FROM
A LEGACY OF HOPE IN THE CONCERT SPIRITUALS OF ROBERT NATHANIEL DETT AND WILLIAM DAWSON
BY JEFF STONE
Jubilee Songs
Until the late nineteenth century, jubilee songs (spirituals) were an unknown genre of music. Even among some African Americans the music was not known. For the African Americans that knew the songs, and the conditions that created them, many did not wish for them to be shared. Some feared that minstrelsy would taint the history of these songs . Others felt that the “institution of slavery had been so degrading to them and their ancestors” that it would be best to ignore them all together because of their association to the past (slavery).[1] Despite objections, the world was introduced to jubilee songs.
Jubilee choirs emerged from schools in the South that were created for the purpose of providing education to newly freed slaves. These schools were under constant threat of closing due to financial difficulties in funding as well as antipathy from Southern whites that actively sought to close such schools. However, the jubilee choirs associated with these schools contributed financially through tours and concerts of jubilee songs.
Jubilee choirs from these Southern schools introduced concert spirituals to the world as jubilee songs. The first and most significant of these Jubilee choirs are the singers from Fisk University in Nashville, Tennessee. On October 6, 1871, George L. White (1838-1895) and nine of his music students from Fisk University, eight of which were former slaves, set out on a concert tour in hopes of raising funds for their school.[2] Twentieth and twenty-first century scholars have produced several studies of the events that led to this day and those that would follow. These studies affirm the importance of what would become the Fisk Jubilee Singers and their introduction of concert spirituals (jubilee songs) to the United States and the world. More entries, such as the ensembles of Hampton Singers and Fairfield Normal Institute, also toured and performed spirituals as early as 1872. By the end of 1873, several more touring ensembles would saturate concert halls with jubilee songs.”[3]
The term jubilee references the Jewish year of jubilee when all slaves were set free. In addition to the term being synonymous with spirituals, “jubilee” was included in the title of several touring ensembles (e.g., Fisk Jubilee, Canaan Jubilee, etc.). By using the word “jubilee,” these groups separated themselves from minstrel music and shows.[4] To change the perceptions of African American culture, these early Jubilee choirs had to struggle against associations to minstrel music and ensembles. These ensembles branded themselves through their music (spirituals/jubilee songs) an image that brought a new perspective to African American music and culture.
The new “brand” of African American ensembles represented a different degree of respectability for African American music, and gained acceptance from both white and black audiences. James Weldon Johnson claimed that jubilee choirs “constituted both an artistic sensation and a financial success, neither of which results could have been attained had their songs been mere imitations of European folk music or adaptations of European airs.”[5] I interpret this to mean that even though there existed efforts to assimilate aspects of perceived white culture—within the musical characteristics of the music—these ensembles were still distinctly a development of African American culture.

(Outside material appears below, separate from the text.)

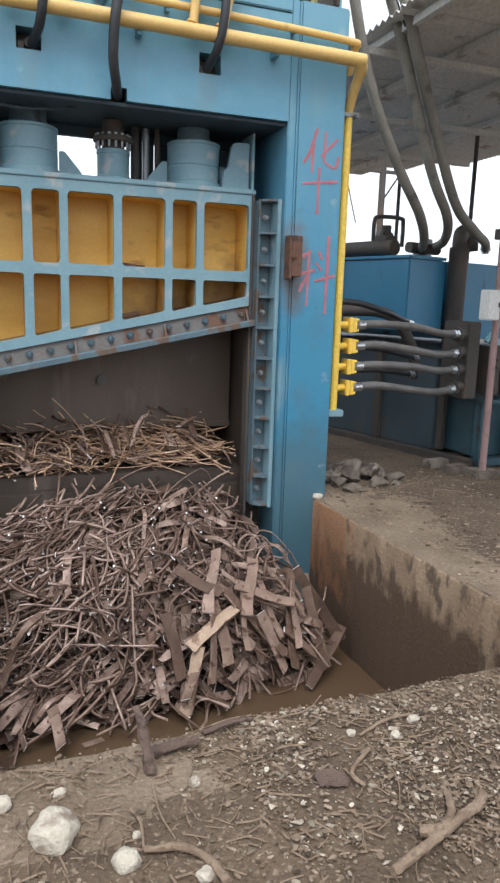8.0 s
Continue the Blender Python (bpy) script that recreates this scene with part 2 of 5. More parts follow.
# brown grime, its colour taken darker to hold the unlit throat's shade
GRIME_SHADE = surf("grimy_steel_and_shade", (0.042, 0.031, 0.024), (0.066, 0.05, 0.038), 0.65, 0.1, 2, 40, 0.1, (0.10, 0.078, 0.062), 0.60, 4, 0.2)
GRIMY_BLUE = surf("grimy_blue_steel", (0.028, 0.066, 0.085), (0.04, 0.095, 0.12), 0.55, 0.05, 3, 40, 0.1, (0.06, 0.05, 0.04), 0.58, 5)
# dark steel of the sump; under the crossbeam the colour holds the shade
UNDER = surf("dark_blue_steel_and_shade", (0.042, 0.064, 0.078), (0.062, 0.092, 0.11), 0.6, 0.1, 2, 40, 0.1, (0.09, 0.085, 0.078), 0.6, 4, 0.5)
ROD_STEEL = surf("oily_rod_steel", (0.17, 0.25, 0.29), (0.24, 0.33, 0.37), 0.3, 0.45, 2, 40, 0.04, (0.10, 0.12, 0.13), 0.6, 4, 0.3)
RUST = surf("rusty_steel", (0.115, 0.058, 0.038), (0.165, 0.085, 0.054), 0.8, 0.05, 9, 60, 0.3, (0.06, 0.04, 0.032), 0.54, 9)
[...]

History scholars of the twentieth century debated the degree of assimilation of white culture that is present in the jubilee choirs and songs (spirituals).[6] Most tend to agree or recognize that jubilee choirs opposed the pervading social perceptions of African Americans. Regardless of their position, their research considers jubilee choirs and jubilee songs as important influence for redefining perspectives of African American culture to the United States.
–Jeff Stone
[1] Tilford Brooks, America’s Black Musical Heritage, 181.
[2] John Lovell, Jr., Black Song: The Forge and the Flame, 402.
[3] Graham, “The Fisk Jubilee Singers and the Concert Spiritual,” 317.
[4] Andrew Ward, Dark Midnight When I Rise: The Story of the Jubilee Singers, Who Introduced the World to the Music of Black America (New York: Farrar, Straus and Giroux, 2000), 139.
[5] James Weldon Johnson, The Book of American Negro Spirituals (New York: Viking Press, 1925), 1:17.
[6] John Lovell provides an excellent discourse that includes nineteenth and twentieth century scholars and sources that contributed to this debate. See chapters six through thirteen in Black Song: The Forge and the Flame (New York: Macmillan, 1972), 24-126.